■ Aim of the task: Show all lines holding the string "with".

■ Input material:
== == ==
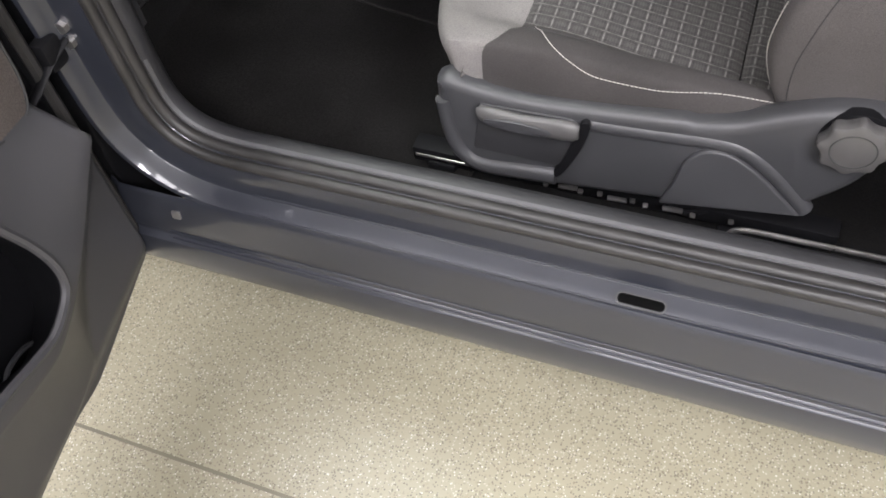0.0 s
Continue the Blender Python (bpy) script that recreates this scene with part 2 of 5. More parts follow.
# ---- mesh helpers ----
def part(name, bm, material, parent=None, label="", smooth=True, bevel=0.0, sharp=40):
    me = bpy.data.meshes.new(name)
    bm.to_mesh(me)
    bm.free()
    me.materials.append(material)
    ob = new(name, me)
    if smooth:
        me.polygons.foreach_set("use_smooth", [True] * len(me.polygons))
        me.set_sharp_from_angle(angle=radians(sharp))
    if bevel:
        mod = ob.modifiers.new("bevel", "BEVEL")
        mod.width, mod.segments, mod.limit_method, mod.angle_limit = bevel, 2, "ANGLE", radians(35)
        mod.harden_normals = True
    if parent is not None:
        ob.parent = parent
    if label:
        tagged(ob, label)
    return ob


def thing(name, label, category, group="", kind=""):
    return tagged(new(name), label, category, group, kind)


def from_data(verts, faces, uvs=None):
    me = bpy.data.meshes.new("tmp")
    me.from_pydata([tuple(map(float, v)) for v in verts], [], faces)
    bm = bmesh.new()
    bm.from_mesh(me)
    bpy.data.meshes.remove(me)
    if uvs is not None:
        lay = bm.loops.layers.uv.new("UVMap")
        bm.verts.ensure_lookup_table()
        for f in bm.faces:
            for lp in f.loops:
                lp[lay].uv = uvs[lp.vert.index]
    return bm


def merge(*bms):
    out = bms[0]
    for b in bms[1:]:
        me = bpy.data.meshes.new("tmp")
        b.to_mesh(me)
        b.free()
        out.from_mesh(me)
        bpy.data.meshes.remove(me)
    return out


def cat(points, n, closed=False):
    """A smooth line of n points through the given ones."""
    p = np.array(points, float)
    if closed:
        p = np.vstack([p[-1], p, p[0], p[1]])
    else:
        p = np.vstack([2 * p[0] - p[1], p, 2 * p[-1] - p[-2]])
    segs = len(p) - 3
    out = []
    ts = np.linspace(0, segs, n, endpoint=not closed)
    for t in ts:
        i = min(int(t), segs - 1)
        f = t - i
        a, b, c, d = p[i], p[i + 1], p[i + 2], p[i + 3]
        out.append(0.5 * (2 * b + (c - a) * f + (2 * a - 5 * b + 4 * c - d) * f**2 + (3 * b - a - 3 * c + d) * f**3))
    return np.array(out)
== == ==
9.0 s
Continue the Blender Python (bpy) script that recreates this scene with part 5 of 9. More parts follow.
== == ==
■ Full response:
Continue the Blender Python (bpy) script that recreates this scene with part 2 of 5. More parts follow.
Continue the Blender Python (bpy) script that recreates this scene with part 5 of 9. More parts follow.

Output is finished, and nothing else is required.